> **Task brief**: Which lines have the string "with"? Copy all of them from the entries below.

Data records

______

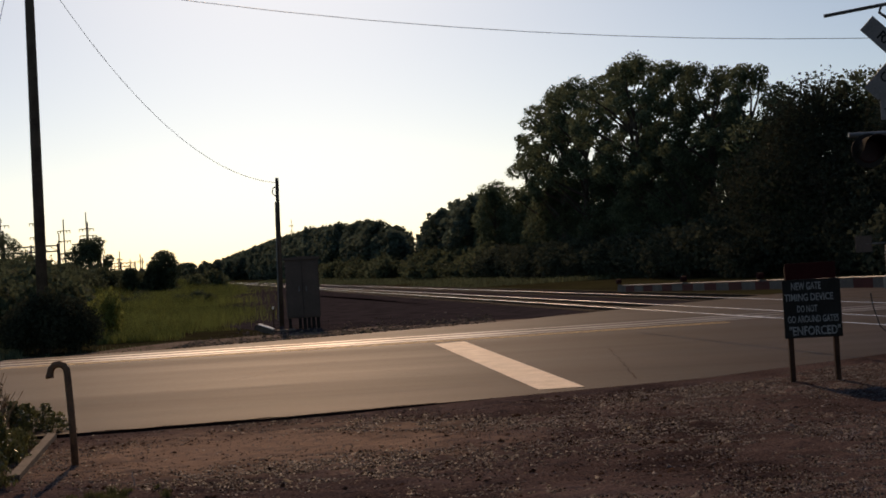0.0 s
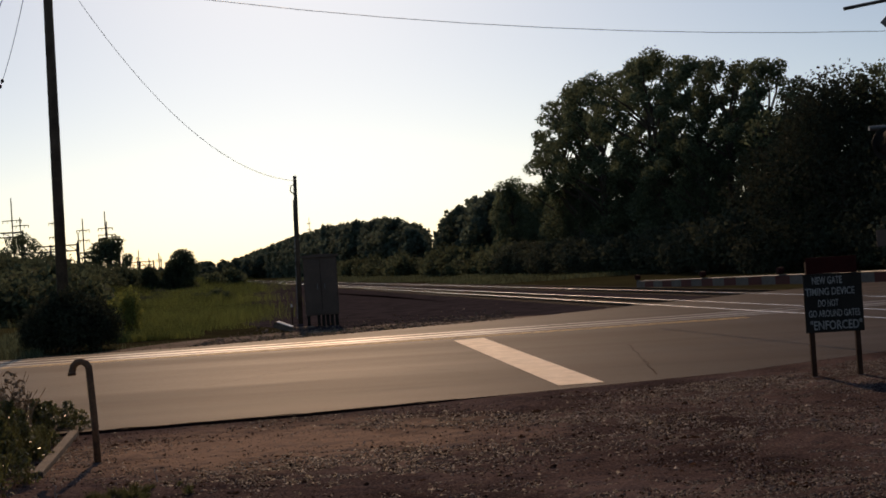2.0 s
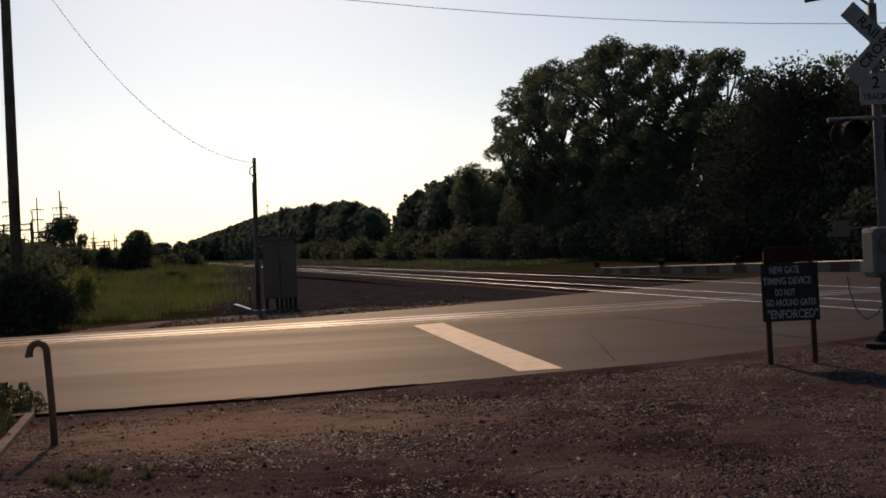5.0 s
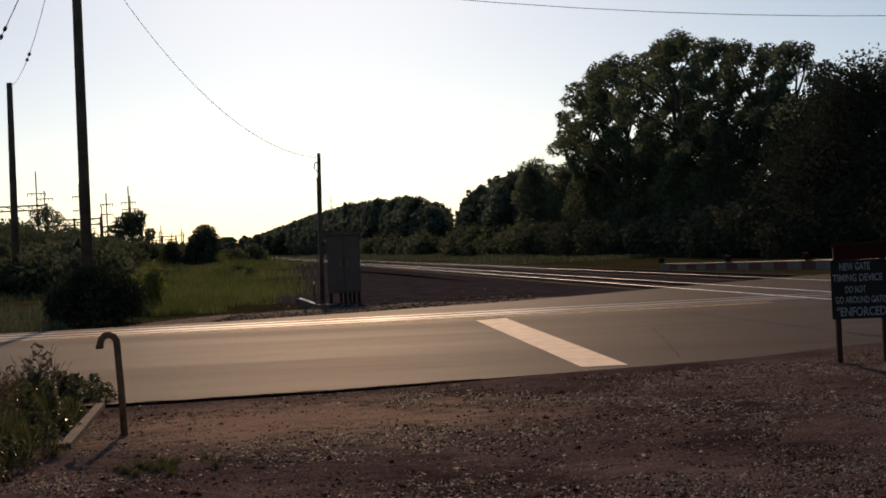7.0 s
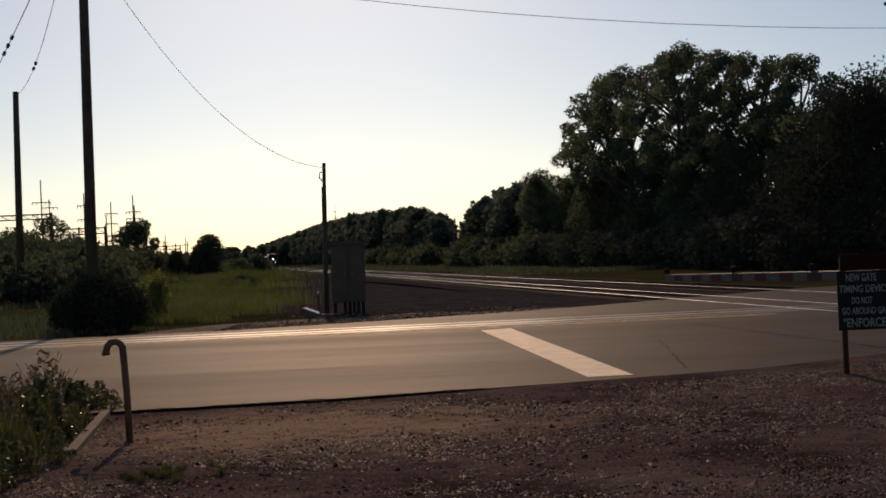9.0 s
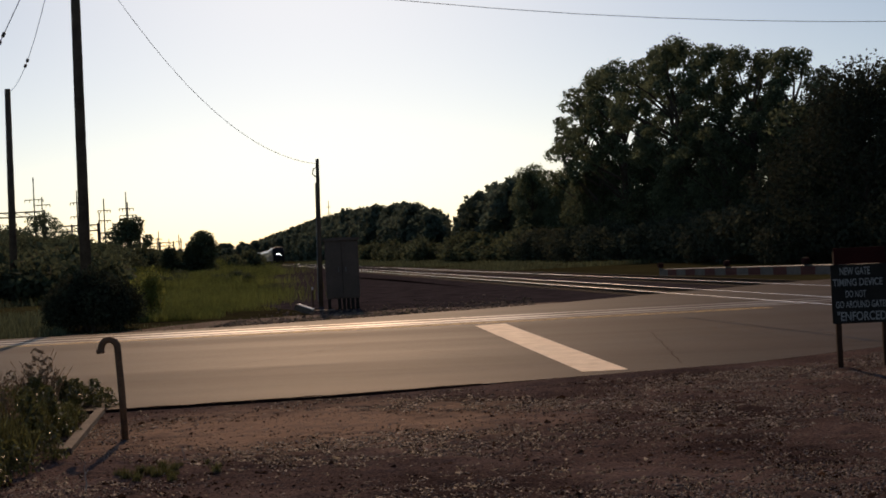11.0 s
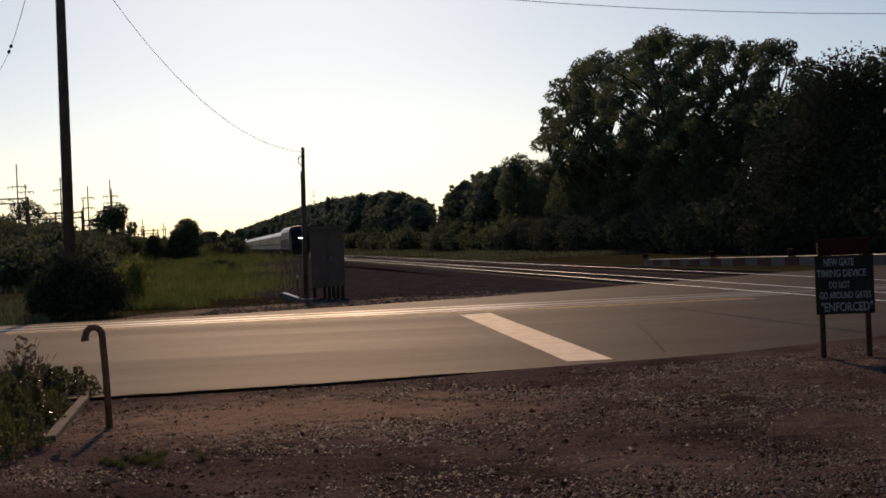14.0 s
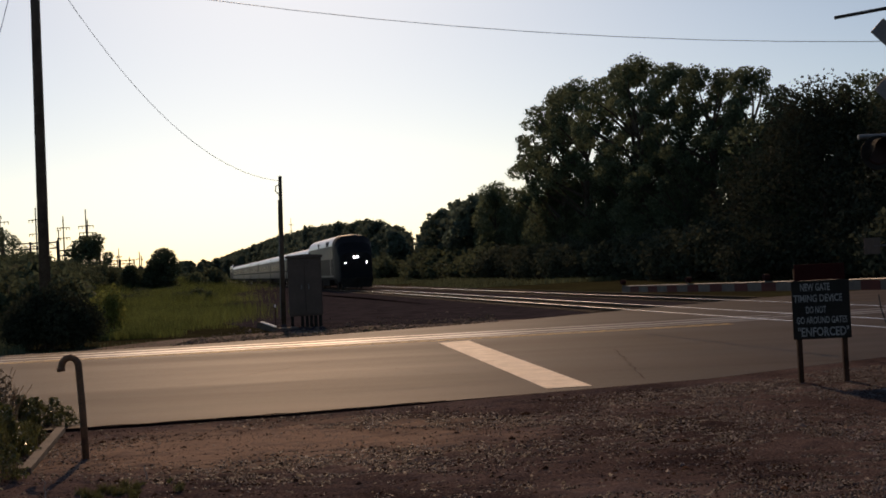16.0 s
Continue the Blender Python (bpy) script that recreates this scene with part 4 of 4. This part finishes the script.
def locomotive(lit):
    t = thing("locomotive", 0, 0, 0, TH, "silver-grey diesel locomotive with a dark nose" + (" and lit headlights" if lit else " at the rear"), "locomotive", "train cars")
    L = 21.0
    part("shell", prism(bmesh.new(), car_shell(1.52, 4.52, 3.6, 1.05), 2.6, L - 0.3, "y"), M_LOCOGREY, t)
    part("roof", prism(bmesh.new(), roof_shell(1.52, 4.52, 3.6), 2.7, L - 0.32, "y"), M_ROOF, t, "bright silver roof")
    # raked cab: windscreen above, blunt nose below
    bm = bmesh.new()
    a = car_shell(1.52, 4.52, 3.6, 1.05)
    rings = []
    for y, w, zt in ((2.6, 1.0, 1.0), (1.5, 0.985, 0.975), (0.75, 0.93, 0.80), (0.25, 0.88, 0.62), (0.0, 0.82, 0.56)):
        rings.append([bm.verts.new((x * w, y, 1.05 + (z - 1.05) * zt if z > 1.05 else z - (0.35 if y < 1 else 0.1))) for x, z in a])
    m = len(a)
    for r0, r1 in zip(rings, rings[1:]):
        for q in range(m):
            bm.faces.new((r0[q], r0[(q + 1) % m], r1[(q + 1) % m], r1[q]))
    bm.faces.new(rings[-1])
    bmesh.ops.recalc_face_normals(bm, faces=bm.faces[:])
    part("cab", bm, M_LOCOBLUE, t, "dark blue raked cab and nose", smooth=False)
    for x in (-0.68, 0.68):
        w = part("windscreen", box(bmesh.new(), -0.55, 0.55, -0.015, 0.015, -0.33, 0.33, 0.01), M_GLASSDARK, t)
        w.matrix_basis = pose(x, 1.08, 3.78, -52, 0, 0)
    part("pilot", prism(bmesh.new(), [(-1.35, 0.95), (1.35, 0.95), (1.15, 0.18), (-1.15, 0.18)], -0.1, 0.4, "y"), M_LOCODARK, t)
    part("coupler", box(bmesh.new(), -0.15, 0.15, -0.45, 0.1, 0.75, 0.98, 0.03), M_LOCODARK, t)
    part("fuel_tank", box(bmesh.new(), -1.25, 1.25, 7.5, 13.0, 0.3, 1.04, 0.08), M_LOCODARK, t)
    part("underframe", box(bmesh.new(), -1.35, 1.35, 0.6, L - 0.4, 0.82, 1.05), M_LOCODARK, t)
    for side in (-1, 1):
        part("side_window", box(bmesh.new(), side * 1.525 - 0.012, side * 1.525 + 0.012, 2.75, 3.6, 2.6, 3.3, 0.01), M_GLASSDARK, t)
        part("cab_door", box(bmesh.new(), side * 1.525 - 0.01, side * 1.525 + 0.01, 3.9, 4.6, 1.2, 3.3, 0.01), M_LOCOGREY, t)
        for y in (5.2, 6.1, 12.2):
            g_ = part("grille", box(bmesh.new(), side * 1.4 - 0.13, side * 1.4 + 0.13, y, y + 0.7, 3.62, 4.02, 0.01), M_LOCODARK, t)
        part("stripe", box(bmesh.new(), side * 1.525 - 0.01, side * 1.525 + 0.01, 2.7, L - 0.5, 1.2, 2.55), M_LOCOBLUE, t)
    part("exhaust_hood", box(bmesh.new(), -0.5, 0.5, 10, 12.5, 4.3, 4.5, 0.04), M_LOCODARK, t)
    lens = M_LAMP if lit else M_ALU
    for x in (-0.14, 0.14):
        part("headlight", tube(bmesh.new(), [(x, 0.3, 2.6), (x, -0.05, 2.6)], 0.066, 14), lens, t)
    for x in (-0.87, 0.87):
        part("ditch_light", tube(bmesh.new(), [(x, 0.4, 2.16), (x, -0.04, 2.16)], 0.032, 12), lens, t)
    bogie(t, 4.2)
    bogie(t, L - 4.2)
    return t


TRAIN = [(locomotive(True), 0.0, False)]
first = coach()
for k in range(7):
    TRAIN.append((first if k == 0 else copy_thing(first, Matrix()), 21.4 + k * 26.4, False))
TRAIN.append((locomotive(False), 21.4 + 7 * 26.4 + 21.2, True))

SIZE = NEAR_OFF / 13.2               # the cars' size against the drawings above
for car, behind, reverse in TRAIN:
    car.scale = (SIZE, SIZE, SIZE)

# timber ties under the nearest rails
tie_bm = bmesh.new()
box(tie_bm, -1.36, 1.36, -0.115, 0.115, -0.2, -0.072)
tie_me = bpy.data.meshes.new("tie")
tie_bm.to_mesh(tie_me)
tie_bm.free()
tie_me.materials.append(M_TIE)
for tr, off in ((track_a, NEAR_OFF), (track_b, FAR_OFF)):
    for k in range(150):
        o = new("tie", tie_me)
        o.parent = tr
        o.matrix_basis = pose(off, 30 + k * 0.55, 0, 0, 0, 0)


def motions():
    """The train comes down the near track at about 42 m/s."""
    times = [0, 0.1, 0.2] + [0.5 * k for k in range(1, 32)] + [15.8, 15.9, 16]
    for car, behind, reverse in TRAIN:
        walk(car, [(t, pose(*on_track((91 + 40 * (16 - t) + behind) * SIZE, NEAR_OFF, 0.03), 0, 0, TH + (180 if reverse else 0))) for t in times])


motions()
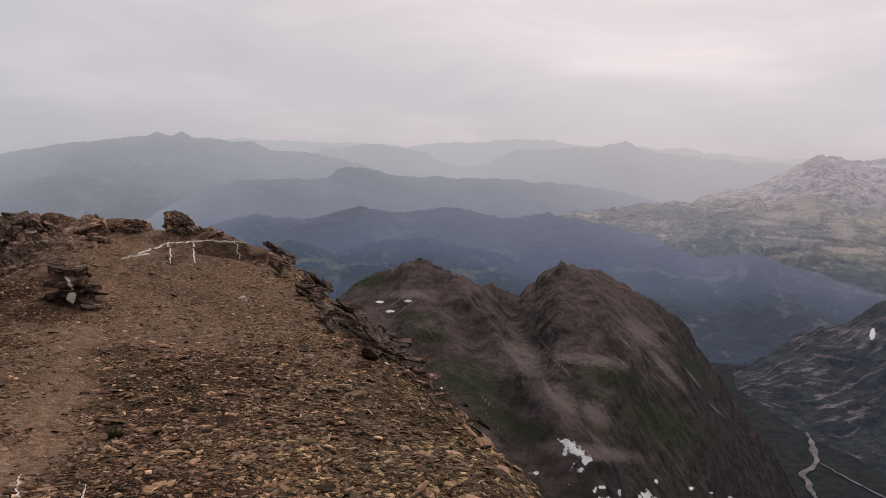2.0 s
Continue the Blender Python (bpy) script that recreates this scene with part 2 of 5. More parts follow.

______

> **Expected answer**:
Continue the Blender Python (bpy) script that recreates this scene with part 4 of 4. This part finishes the script.
    t = thing("locomotive", 0, 0, 0, TH, "silver-grey diesel locomotive with a dark nose" + (" and lit headlights" if lit else " at the rear"), "locomotive", "train cars")
Continue the Blender Python (bpy) script that recreates this scene with part 2 of 5. More parts follow.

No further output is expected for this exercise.